In a memo dated Dec. 15 and obtained Thursday by the Washington Blade, Holder says he has determined prohibition on gender discrimination under Title VII of the Civil Rights Act of 1964 also bars discrimination on the basis of gender identity.
“After considering the text of Title VII, the relevant Supreme Court case law interpreting the statute, and the developing jurisprudence in this area, I have determined that the best reading of Title VII’s prohibition of sex discrimination is that it encompasses discrimination based on gender identity, including transgender status,” Holder writes.
The memo, addressed to Department of Justice component heads and U.S. attorneys, is sent out after Congress failed to pass before adjourning this year any version of the Employment Non-Discrimination Act to enshrine into law explicit protections on the basis of sexual orientation and gender identity.
According to a news statement accompanying the memo, the document is intended to foster consistent treatment of claimants throughout the government and to clarify the Justice Department’s ability to file Title VII claims against state and local public employers on behalf of transgender individuals.
As a result of his determination, Holder says in the memo the Justice Department will no longer assert Title VII’s prohibition of gender discrimination “does not encompass gender identity per se (including transgender discrimination).”
It remains to be seen what consequences the memo will have on individual claims of transgender discrimination in the workforce. Holder says the memo isn’t intended to “otherwise prescribe the course of litigation or defenses that should be raised in any particular employment discrimination case.”
“The application of Title VII to any given case will necessarily turn on the specific facts at hand,” Holder writes. “My hope, however, is that this clarification of the Department’s position will foster consistent treatment of claimants throughout the government, in furtherance of this Department’s commitment to fair and impartial justice for all Americans.”
The determination marks a shift from the Justice Department’s earlier interpretation of the law. According to the memo, the department under the Bush administration in 2006 stated Title VII’ s prohibition of discrimination based on sex doesn’t cover discrimination based on transgender status in the case of Schroer v. Library of Congress. The district court ultimately rejected that position, which ruled in favor of the plaintiff.
Holder cites in his memo decisions from courts that have ruled Title VII covers discrimination against transgender people, such as U.S. Eleventh Circuit Court of Appeals decision in Glenn v. Brumby, although he acknowledges other courts haven’t made the same reading of the law.
Also cited in the memo is the 2012 decision of Macy v. Holder by the U.S. Equal Employment Opportunity Commission, which determined transgender people can sue under Title VII. Holder also notes President Obama signing an executive order in July explicitly prohibiting federal contractors from engaging in discrimination on the basis of sexual orientation and gender identity.
“It follows that, as a matter of plain meaning, Title VII’s prohibition against discrimination ‘because of … sex’ encompasses discrimination founded on sex-based considerations, including discrimination based on an employee’s transitioning to, or identifying as, a different sex altogether,” Holder writes.

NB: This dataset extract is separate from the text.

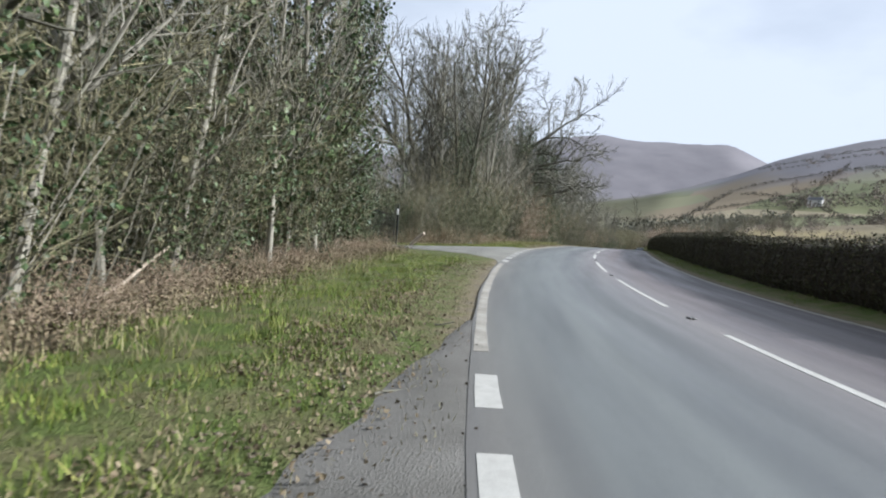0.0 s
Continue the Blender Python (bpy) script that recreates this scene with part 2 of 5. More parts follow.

Sarah Warbelow, legal director for the Human Rights Campaign, said in a statement the Holder memo will aid transgender workers, who are at a higher risk of facing discrimination in the workforce.
“The decision by Attorney General Holder to fully embrace the legal standard set forth in Macy will go a long way towards advancing equality for the transgender community,” Warbelow said. “Transgender people continue to face some of the highest levels of discrimination in the workplace. We are thrilled to see the Department of Justice take this important step.”

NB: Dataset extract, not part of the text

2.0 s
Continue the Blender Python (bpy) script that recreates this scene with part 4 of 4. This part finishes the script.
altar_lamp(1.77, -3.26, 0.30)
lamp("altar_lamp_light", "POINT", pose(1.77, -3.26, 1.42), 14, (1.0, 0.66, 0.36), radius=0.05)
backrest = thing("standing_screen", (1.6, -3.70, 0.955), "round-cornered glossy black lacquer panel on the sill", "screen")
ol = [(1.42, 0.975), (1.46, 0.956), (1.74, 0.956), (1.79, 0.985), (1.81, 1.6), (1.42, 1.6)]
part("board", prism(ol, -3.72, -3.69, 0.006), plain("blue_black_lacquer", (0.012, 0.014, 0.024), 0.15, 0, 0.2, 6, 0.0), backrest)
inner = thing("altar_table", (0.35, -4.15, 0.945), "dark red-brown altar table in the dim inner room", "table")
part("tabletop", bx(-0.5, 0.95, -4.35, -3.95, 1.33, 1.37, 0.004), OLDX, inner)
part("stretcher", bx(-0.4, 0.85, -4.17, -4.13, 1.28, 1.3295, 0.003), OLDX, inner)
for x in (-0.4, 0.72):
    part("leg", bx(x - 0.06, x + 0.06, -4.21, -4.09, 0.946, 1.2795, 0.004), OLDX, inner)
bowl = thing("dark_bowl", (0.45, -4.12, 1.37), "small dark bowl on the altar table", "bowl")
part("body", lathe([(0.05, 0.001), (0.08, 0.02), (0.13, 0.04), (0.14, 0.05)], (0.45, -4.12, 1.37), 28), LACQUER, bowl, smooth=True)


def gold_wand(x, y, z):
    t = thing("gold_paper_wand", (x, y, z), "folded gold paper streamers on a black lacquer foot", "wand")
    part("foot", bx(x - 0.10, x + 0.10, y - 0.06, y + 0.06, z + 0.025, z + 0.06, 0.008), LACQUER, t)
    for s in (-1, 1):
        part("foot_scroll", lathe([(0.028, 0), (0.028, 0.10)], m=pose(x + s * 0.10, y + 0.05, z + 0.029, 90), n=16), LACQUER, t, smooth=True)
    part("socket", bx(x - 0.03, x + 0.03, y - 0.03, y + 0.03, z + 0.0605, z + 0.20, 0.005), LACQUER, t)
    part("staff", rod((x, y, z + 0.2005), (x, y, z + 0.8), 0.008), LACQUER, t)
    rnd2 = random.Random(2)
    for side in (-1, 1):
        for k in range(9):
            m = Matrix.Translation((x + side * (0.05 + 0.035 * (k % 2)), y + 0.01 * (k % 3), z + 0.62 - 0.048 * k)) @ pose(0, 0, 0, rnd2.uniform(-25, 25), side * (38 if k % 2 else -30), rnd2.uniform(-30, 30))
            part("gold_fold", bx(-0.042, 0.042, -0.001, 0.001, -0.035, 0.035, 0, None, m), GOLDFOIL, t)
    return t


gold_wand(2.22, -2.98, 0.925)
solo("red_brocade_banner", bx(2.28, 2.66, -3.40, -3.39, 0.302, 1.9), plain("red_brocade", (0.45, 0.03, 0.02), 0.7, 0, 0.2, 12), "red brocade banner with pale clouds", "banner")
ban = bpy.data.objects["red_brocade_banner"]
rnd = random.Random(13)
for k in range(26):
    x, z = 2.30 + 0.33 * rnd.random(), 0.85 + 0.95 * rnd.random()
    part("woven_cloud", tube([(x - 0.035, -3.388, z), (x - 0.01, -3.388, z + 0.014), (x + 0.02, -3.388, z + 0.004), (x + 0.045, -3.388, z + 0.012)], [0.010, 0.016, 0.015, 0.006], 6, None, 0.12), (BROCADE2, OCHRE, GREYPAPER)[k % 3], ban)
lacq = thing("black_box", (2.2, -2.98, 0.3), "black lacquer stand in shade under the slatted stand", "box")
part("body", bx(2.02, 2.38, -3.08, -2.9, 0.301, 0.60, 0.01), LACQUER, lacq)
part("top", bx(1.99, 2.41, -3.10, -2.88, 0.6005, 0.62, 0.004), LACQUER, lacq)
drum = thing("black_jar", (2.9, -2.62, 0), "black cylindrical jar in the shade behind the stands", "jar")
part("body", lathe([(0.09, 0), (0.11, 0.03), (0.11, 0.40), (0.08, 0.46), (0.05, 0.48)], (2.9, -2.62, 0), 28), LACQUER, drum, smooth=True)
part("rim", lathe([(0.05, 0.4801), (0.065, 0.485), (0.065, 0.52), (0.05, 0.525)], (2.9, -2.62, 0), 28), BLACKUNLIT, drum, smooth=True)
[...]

The statement from HRC says the organization continues to seek explicit, legislated protections for LGBT people at all levels of government.
One question is whether the Justice Department will also interpret the prohibition on gender discrimination under Title VII to also cover claims based on sexual orientation. In response to pending litigation filed by Peter TerVeer, who says he was fired by the Library of Congress because for being gay, the Justice Department has said he made inadequate claims to demonstrate he has standing to sue under Title VII.
The idea that Title VII provides coverage to workers on the basis of sexual orientation isn’t as firmly established by courts as the idea that existing law cover transgender workers.
Nonetheless, EEOC Commissioner Chai Feldblum has asserted lesbian, gay and bisexual people can seek relief under Title VII based on the Macy decision, even though it only explicitly talks about anti-trans bias.
The Washington Blade has placed a request in with the Justice Department to inquire if the Obama administration is considering interpretation of Title VII to cover claims based on sexual orientation.
Ilona Turner, legal director for the San Francisco-based Transgender Law Center, said her organization is “thrilled to see” the U.S. government will no say longer transgender are excluded from protection under the law.
“This announcement will have far-reaching effects for transgender people both within the federal workforce and beyond, influencing the courts as well as other employers looking at their legal obligations under Title VII,” Turner said. “Our communities remain disproportionately unemployed and living in poverty. Legal protections against discrimination can make a real difference.”